The Visayan Forum Foundation, which has operated in the Philippines since 1991, says it has reached out to more than 70,000 victims or potential victims of human trafficking, and provided services to, or helped rescue, more than 15,000 victims.
"The cases we handle in the Visayan Forum is always on trafficking for prostitution and domestic servitude," says Oebanda. "Now there's a new phenomenon of trafficking for cybersex. We observe that [the victims] are becoming younger and younger."
During filming, we witnessed several raids conducted by the Philippines Inter-Agency Council Against Trafficking, referred to commonly as IACAT.
One of those raids involved two suspected traffickers and four teenage girls coming in to Manila aboard a passenger ferry. Officers with the Coast Guard and Port of Manila police intercepted the group before they could disembark.
"One of the [girls] is around 15 years old and another one is around 16 or 17 years old, so that's a qualified case of human trafficking," says Oebanda.
They told social workers they were heading to a city north of Manila where the trafficker planned a live show in a cybersex den and where they would be prostituted.

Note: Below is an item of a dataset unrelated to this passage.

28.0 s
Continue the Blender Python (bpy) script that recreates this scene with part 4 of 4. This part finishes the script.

Oebanda and lawyers with the Philippines' Department of Justice filed charges against the two suspects, realizing it could be years before the trial is finished.

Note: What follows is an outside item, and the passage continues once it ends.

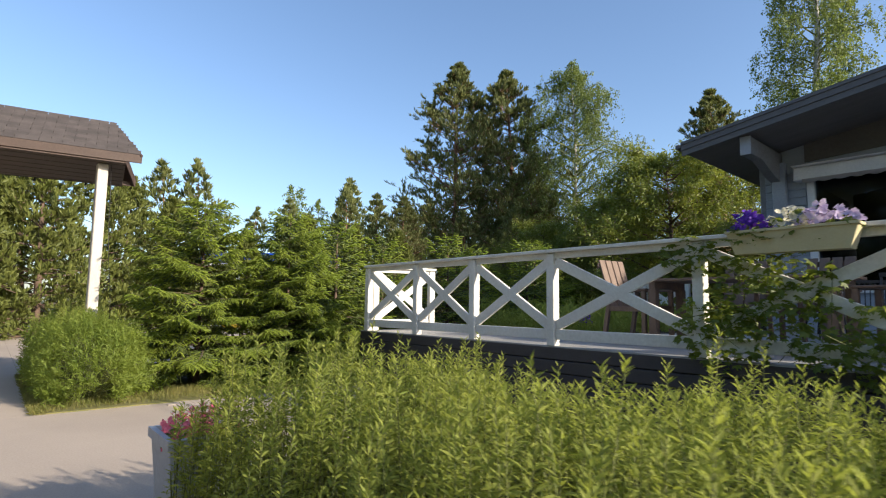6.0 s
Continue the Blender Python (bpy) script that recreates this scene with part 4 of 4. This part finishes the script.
def skeleton_tree(name, label, bark, leaf, h, crown, limbs, rng_seed, style, group, trunk=0.16, detail=1.0, big=2.2):
    """A grown tree: tapered bent trunk, limbs with twigs, and leaves or needle tufts on them."""
    g = np.random.default_rng(rng_seed)
    tree = thing(name, label, "tree", group=group)
    sway = g.normal(size=2) * 0.02
    spine = lambda z: np.array([math.sin(z * 0.5 + rng_seed) * 0.15 + sway[0] * z, math.cos(z * 0.4) * 0.12 + sway[1] * z, z])
    bm = bmesh.new()
    zs = np.linspace(-0.1, h * 0.985, 14)
    tube(bm, [tuple(spine(z)) for z in zs], [max(0.012, trunk * (1 - z / h) ** 0.8) for z in zs], 10)
    part("trunk", bm, bark, tree)
    P, Q, R, base, way = [], [], [], [], []
    lo = crown[0]
    for b in range(limbs):
        t = (b + g.uniform(0, 1)) / limbs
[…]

New cases like these were always heartbreaking for Maria, whose own attempts to embrace a new life were cruelly snatched away. In March this year, she died from complications as she gave birth to her second child, social workers told CNN.
One of the last things Maria said to CNN was a message to warn others.
"Please, do not to believe all the promises, especially from people you don't know, because a lot of things can happen if you leave with them."